Andrew Grosser · Answer 2 · Thu Aug 20 2020 03:22:02 GMT+0800 (China Standard Time)

This is an interesting argument of decarative vs imperative-ness of storing data. I see what you're saying regarding not being explicit enough and losing the meaning of data - that said we can use metadata - so I'm not sure if you'd lose any specification info. I don't think there's an issue of multiple resizable datasets.

On the other hand, you'd be able to use the format nearly everywhere and in whatever language you'd like... which would open us to use more sophisticated tooling than matlab? Perhaps ubiquity might be a good option over specialization? But its an old ongoing argument in the tech world.

Chadwick Boulay · Answer 3 · Thu Aug 20 2020 04:17:12 GMT+0800 (China Standard Time)

that said we can use metadata - so I'm not sure if you'd lose any specification info

We'd still have to agree on the specifications. What will the field names be exactly? What is the type and layout of the information they hold? etc. But actually maybe it's just better to create & use a specification that is an extension of NWB? e.g. NWB:X? (I would suggest NWB:N, but I don't think that holds all of the information we need for different modalities. LSL ecosystem records more than just EEG.)

I would be interested to see a pull request wherein LabRecorder users have the option of saving either to XDF or to NWB.

But, that seems like a lot of work and the value added isn't a whole lot more than what you would get with the comparatively easier work to write a lightweight pyxdf --> pynwb converter, if for some reason you aren't happy with the conversion options available in NeuroPype or MNE-Python. This tool could also come with an anonymization feature and a BIDS validator. I think there's a lot of value here.

There's a much bigger problem that I forgot to mention before.
XDF stores clock offsets between the recording computer and every stream it records. Then, upon loading, the xdf importers (pyxdf and xdf-Matlab) use those clock offsets to synchronize the streams. While LSL provides functionality to do the clock adjustments in real time, in practice it is better and more accurate to do this synchronization offline after all the data and clock offsets have been recorded.

So, if we were to write to another format, we would have to either:

Do the synchronization online; this gives a worse experience than XDF.
Store the clock offsets in the HDF file somewhere, and then when people load the HDF file using something other than the official importer we provide and inevitably ignore the offsets, they will complain about how terrible the synchronization is and/or bombard us with questions about how to synchronize.

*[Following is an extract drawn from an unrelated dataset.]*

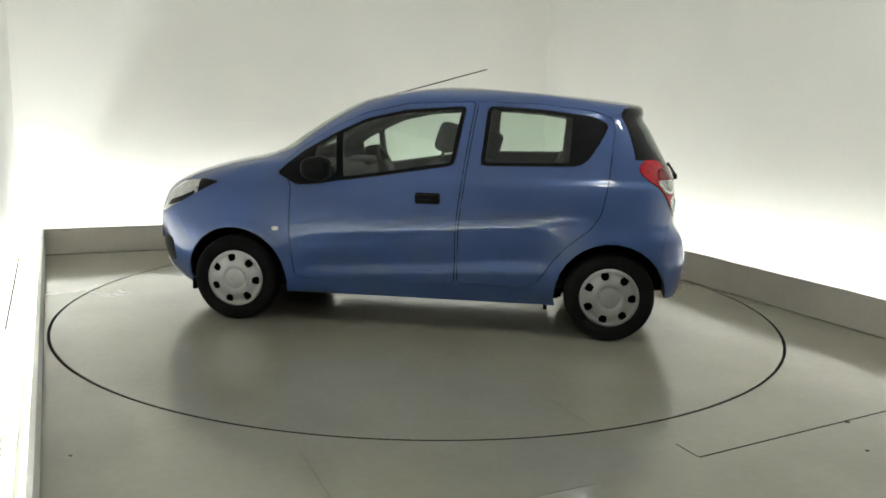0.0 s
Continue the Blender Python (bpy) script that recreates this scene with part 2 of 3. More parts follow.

So once again, a converter is a much better option.

Robert Guggenberger · Answer 4 · Thu Aug 20 2020 12:37:08 GMT+0800 (China Standard Time)

I agree fully with Chadwick. HDF is not suitable for continuous recording. So we would need a converter first. But a format like xdf will be more compact, and we already have xdf loaders for many languages. So where is the benefit of hdf?

Andrew Grosser · Answer 5 · Sun Aug 23 2020 03:56:24 GMT+0800 (China Standard Time)

My use-case is that I'm interested in far more than neuro data (just to fill in the background). It's interesting about doing the clock offsets post processing. Totally understand why you like xdf now. Perhaps is that something that we could improve in the underlying LSL protocol? Wonder if we can include sync and buffering while writing realtime. We use our own format in neuromore.com studio but I am pushing the team more towards open source - so interested to see what best practices we can develop with the community. NWB looks like what I might be after - super interesting, thanks @cboulay

Not sure what you are on about @agricolab

Robert Guggenberger · Answer 6 · Tue Aug 25 2020 05:17:00 GMT+0800 (China Standard Time)

In my limited experience, manipulating or extending an hdf5 file usually results in bloated files. see https://support.hdfgroup.org/HDF5/doc/H5.user/Performance.html
That's why i feel they are not as suitable for online recording of data with variable chunk size, and why it seemed to me the approach which will result in the most compact files is a post-hoc conversion from xdf to hdf.
But i might just not be clever enough to understand the intricacies of how to set up extendible hdfs.

Andrew Grosser · Answer 7 · Fri Aug 28 2020 01:54:55 GMT+0800 (China Standard Time)

Interesting @agricolab, I haven't come across that issue myself as I don't remove chunks from the data I'm capturing. From what I read though if you do get bloat you can rewrite the file and it will free up the space. Astronomers use h5 so I'm sure it can capture streaming sufficiently at massive bitrates. I'm a fan of using standards that way you benefit from so much extra tooling and platform support.